**Task requirements**
Transcribe each line of the material as it is, and drop any picture.

**Information shown**
--------------------------------------------------
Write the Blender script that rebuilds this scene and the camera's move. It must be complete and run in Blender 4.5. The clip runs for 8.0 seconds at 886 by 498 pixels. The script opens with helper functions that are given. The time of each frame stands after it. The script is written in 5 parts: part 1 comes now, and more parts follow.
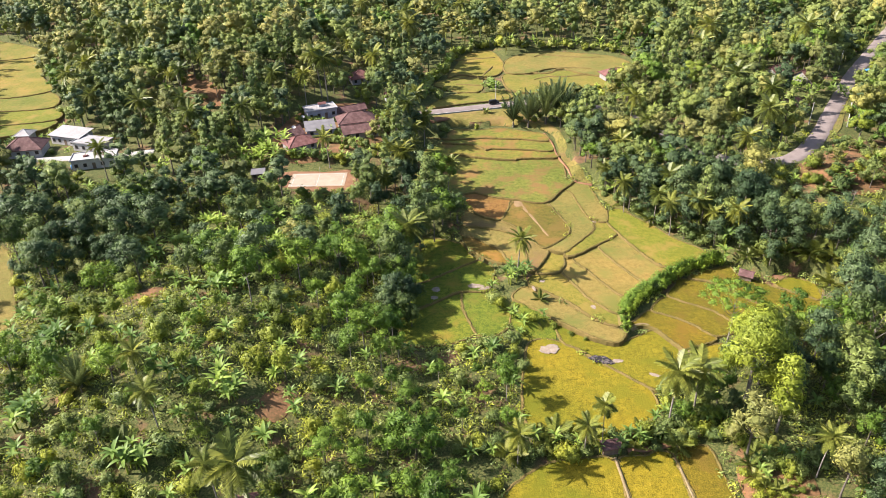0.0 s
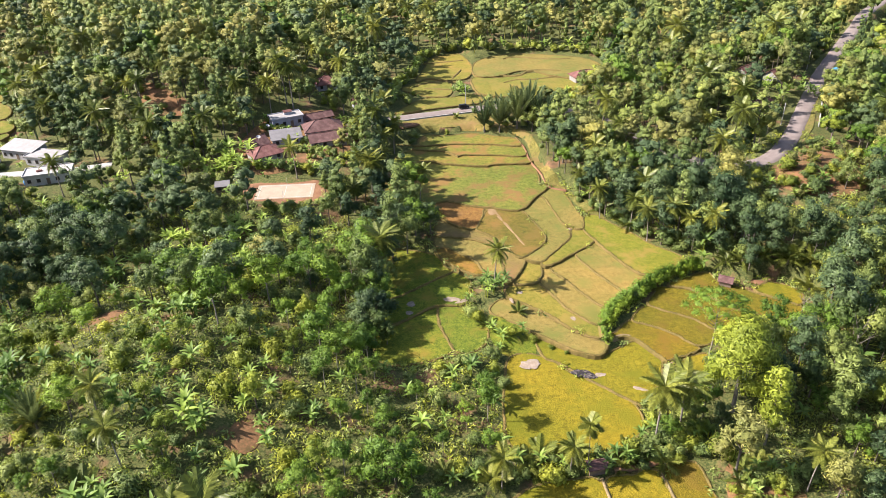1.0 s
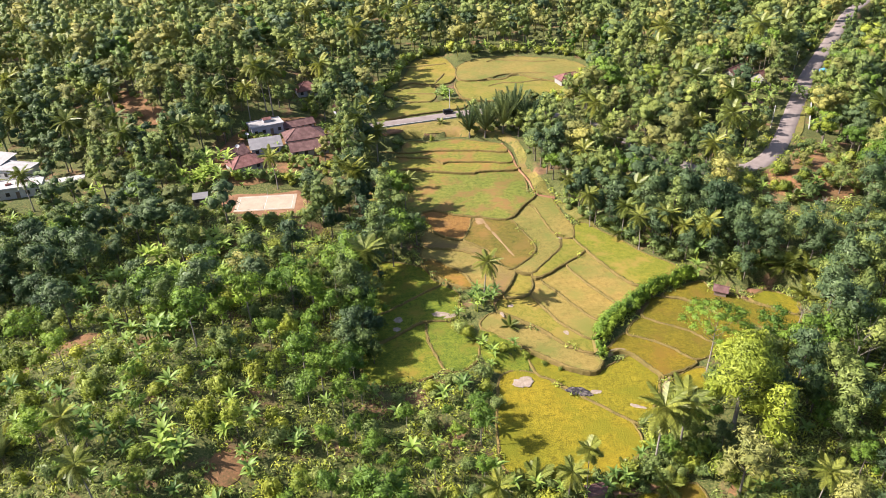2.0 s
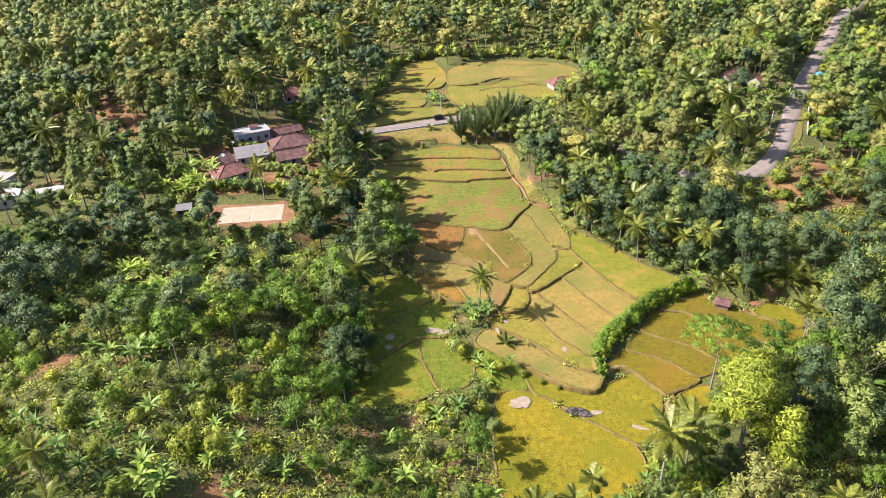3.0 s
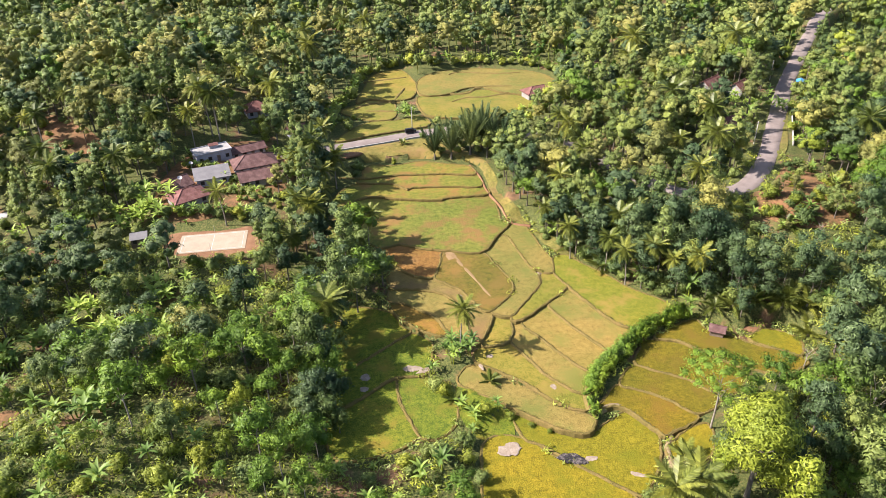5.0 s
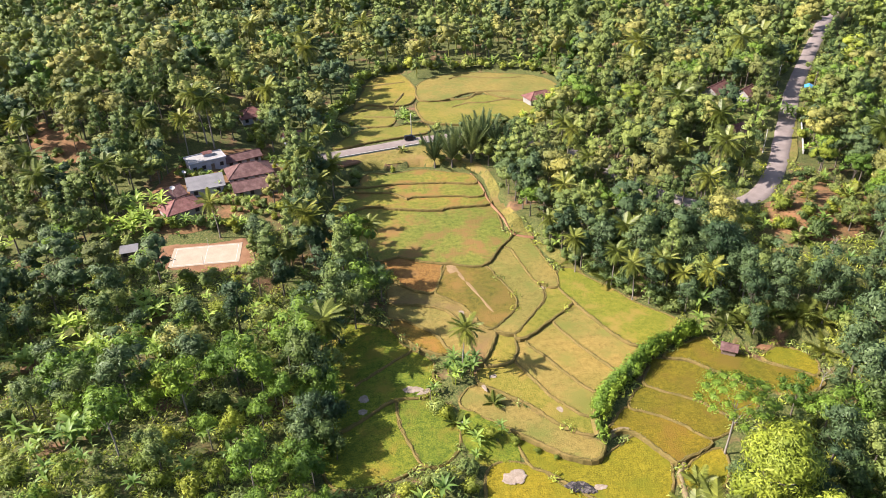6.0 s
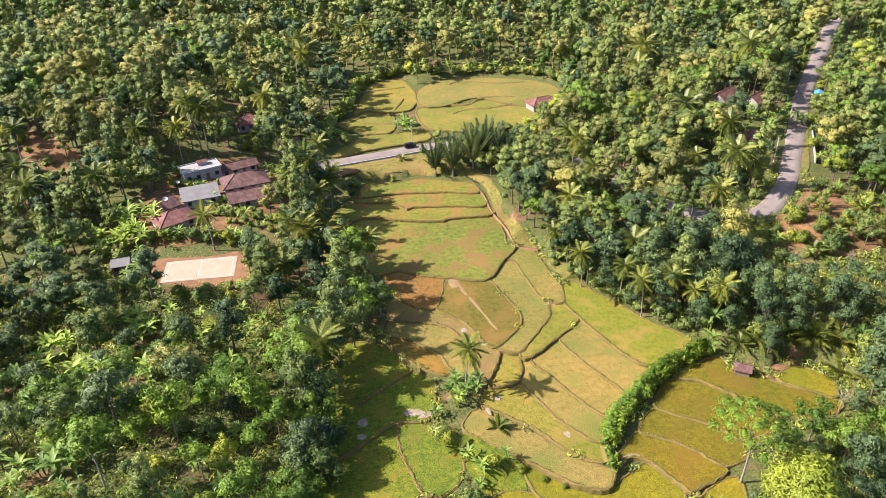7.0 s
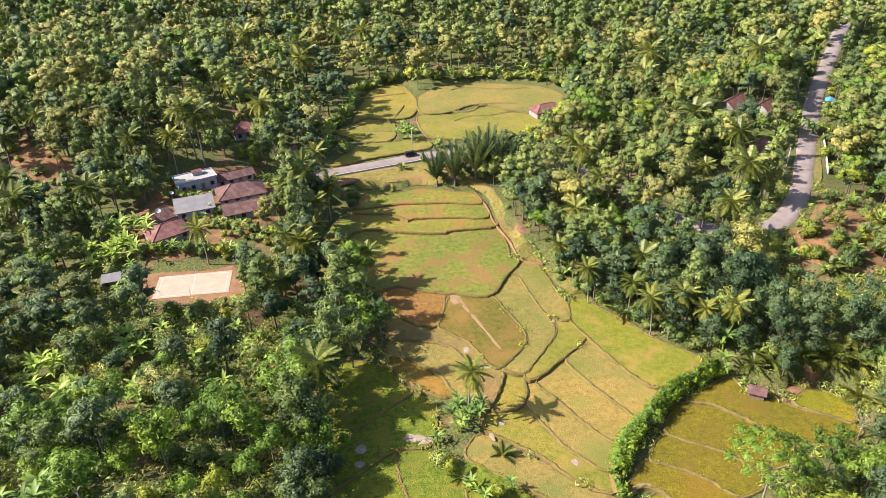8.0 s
--------------------------------------------------
**Final answer**
Write the Blender script that rebuilds this scene and the camera's move. It must be complete and run in Blender 4.5. The clip runs for 8.0 seconds at 886 by 498 pixels. The script opens with helper functions that are given. The time of each frame stands after it. The script is written in 5 parts: part 1 comes now, and more parts follow.
0.0 s
1.0 s
2.0 s
3.0 s
5.0 s
6.0 s
7.0 s
8.0 s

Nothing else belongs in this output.